Anchor Babies Weigh Down Economy
JOHN REINIERS, Special to Hernando Today

Published: January 26, 2008

About every six months the population of the U.S. increases about as much as the population of Tallahassee. Who are these hundreds of thousands of new citizens? They are newborns, children of illegal aliens born in the United States - birthright citizens, "anchor babies" - not illegal aliens. This quirky legal right then allows the mother's parents and siblings to remain, and later a whole bunch of their relatives to immigrate legally. This why they are also known as "Jackpot babies."

Just consider Parkland Memorial Hospital in Dallas, the second busiest maternity ward in the U.S. In 2006, 70 percent of the women giving birth in Parkland were illegal immigrants. That added up to 11,200 babies for which Medicaid kicked in $34.5 million to deliver these babies, the feds another $9.5 million and Dallas taxpayers tossed in $31.3 million. The average illegal patient is 25 years old and giving birth to her second anchor baby. We could also talk about California, but you get the point.

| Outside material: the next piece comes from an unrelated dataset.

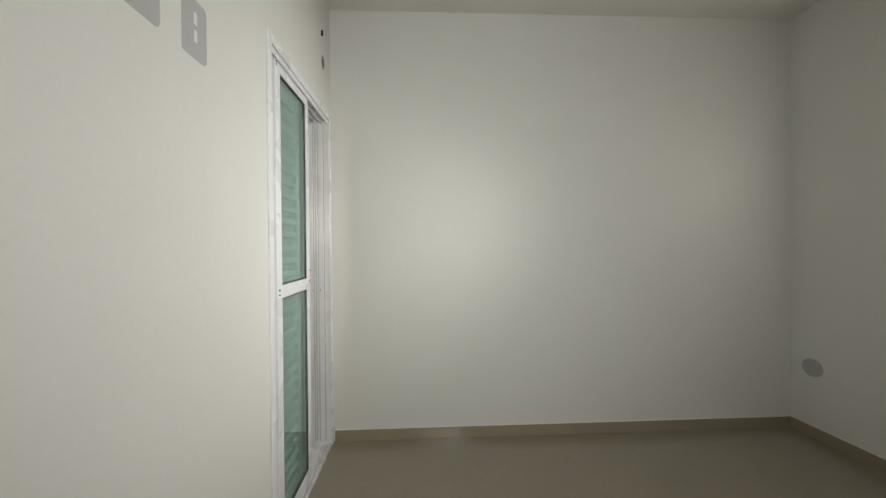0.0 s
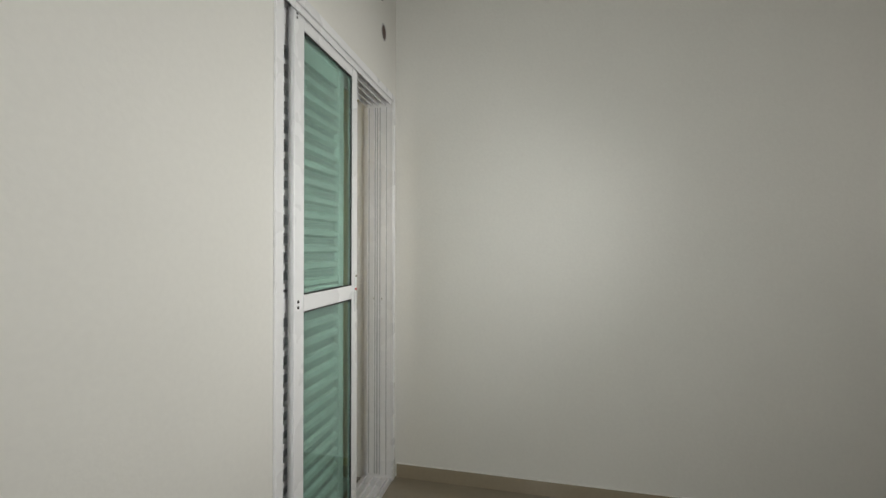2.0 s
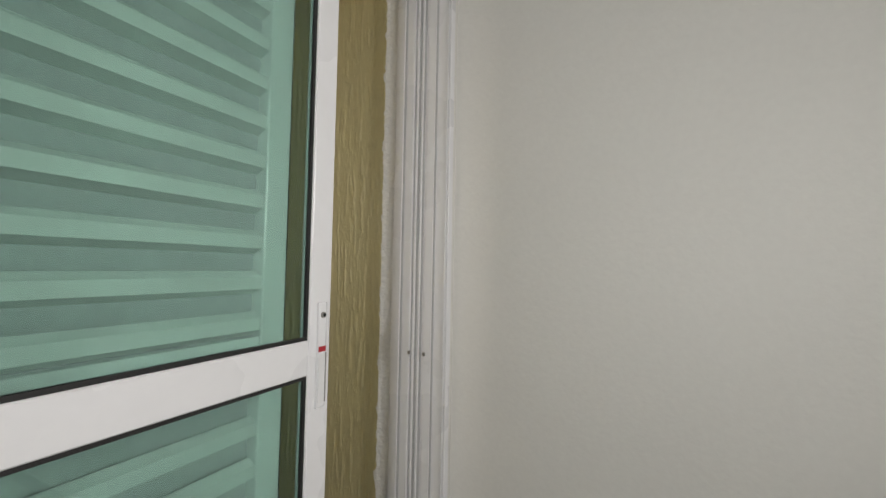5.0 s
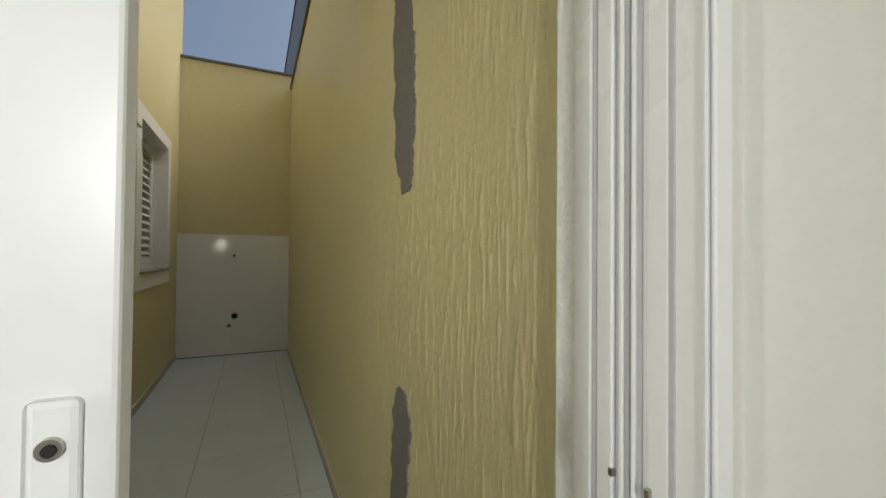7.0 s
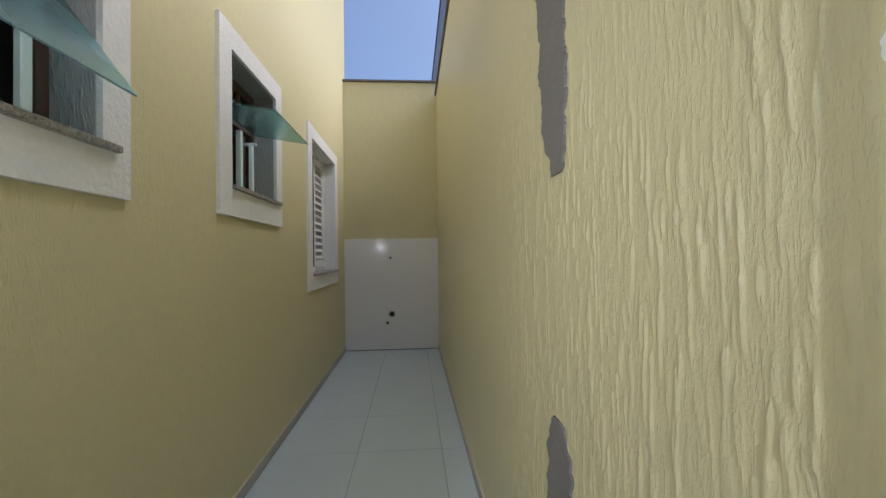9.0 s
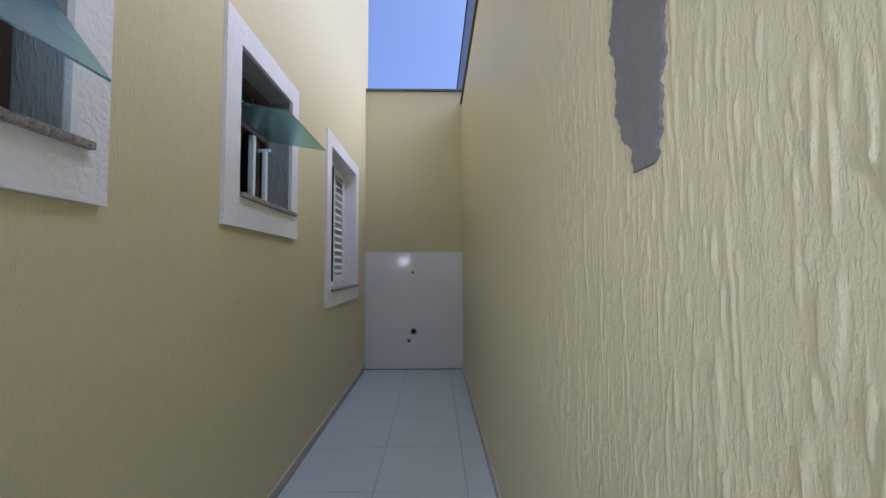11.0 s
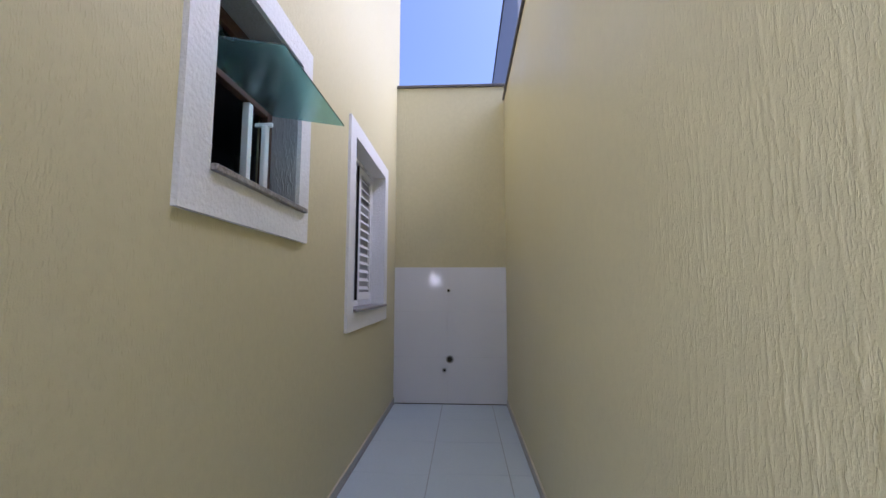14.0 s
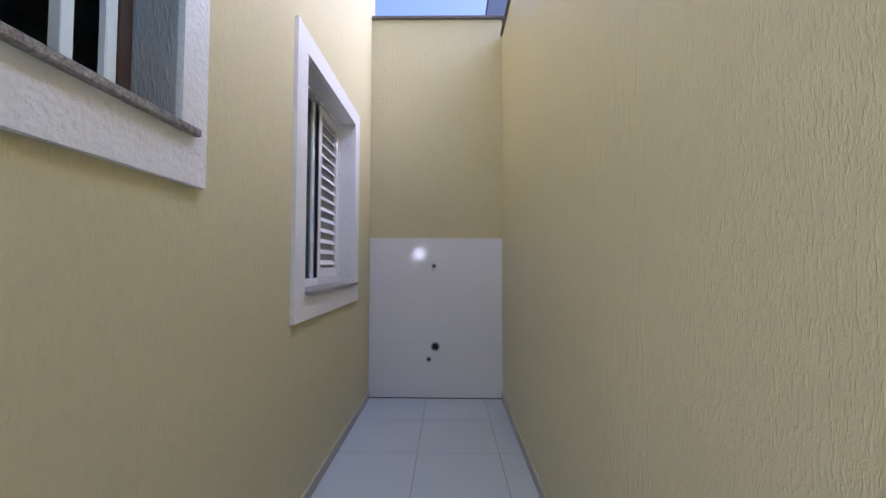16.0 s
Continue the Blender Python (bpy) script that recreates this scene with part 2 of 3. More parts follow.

By law, illegal immigrants cannot be denied medical care based on their inability to pay or their immigration status. These women also receive free prenatal care, medication, car seats, bottles, diapers and formula.

The U.S. and a few other countries offer citizenship to anyone born on their soil. The United Kingdom and Australia abandoned this practice in the 1980s after being abused by immigrants for many years.

Why do we allow this to continue? The 14{+t}{+h} Amendment to the U.S. Constitution reads:

All persons born or naturalized in the United States, and subject to the jurisdiction thereof, are citizens of the United States and of the states wherein they reside...

It was added to our Constitution right after the Civil War as part of a package of reforms to prevent any more injustices to African Americans, such as states denying citizenship to native born blacks. The drafters of the "Citizenship clause" made it clear from their debate, that the clause "subject to the jurisdiction thereof" meant that the status of the parents of a child born within the territory of the U.S. determines whether of not that child is eligible for U.S. citizenship.

There have been surprisingly few Supreme Court opinions construing this clause - the results being a mixed bag of decisions. The lawyer in me wants to go into detail, but let me be mercifully brief: The latest case involved a terrorist who happened to be born in Louisiana, when his father, a native of Mecca, Saudi Arabia, was working as an engineer for Exxon. He returned to Saudi Arabia as an infant, took up with al Qaeda as an adult, was captured during a battle in Afghanistan and wound up imprisoned in Guantanamo Bay.

The Supreme Court held that this Saudi, being Louisiana born, had a due process right as a citizen to challenge his detention as an enemy combatant. This ruling simply does not comform with any of the text or history surrounding the adoption of the Citizenship Clause. Just being born in the U.S. doesn't cut it, because such an interpretation renders the "subject to the jurisdiction" clause entirely redundant. It is a well settled doctrine of legal interpretation that legal texts - most certainly the Constitution - are not to be interpreted to make some words altogether redundant. In other words why didn't the drafters just say, "All persons born or naturalized in the United States ... are citizens of the United States?" (Imagine two terrorists - man and wife jihadis - slipping past border guards into a U.S. city to set up a terrorist cell. The wife then gives birth to a child. Should this budding young terrorist be an instant American citizen?)

Help could be on the way, but don't hold your breath. In 2007, U.S. Rep. Nathan Deal, R-Ga., introduced H.R. 1940, The Birthright Citizenship Act of 2007, which would end automatic citizenship to babies born in the U.S. to illegal aliens. For those Americans who look to Europe - the cradle of our American civilization - for guidance, Ireland, in 2004 voted to end automatic citizenship. That was the last member of the European Union to allow pregnant foreigners to gain residence and welfare benefits as a result of just being born there.

The political fallout of this bill could be enormous.

Patriotism is when the love of your own people comes first. Politics, for Democrats, is thinking of the next election, and not what is best for the next generation of Americans. With that in mind, illegal aliens and their progeny will continue to be one more group on the list of Democrat constituencies.

John Reiniers, a regular columnist for Hernando Today, lives in Spring Hill.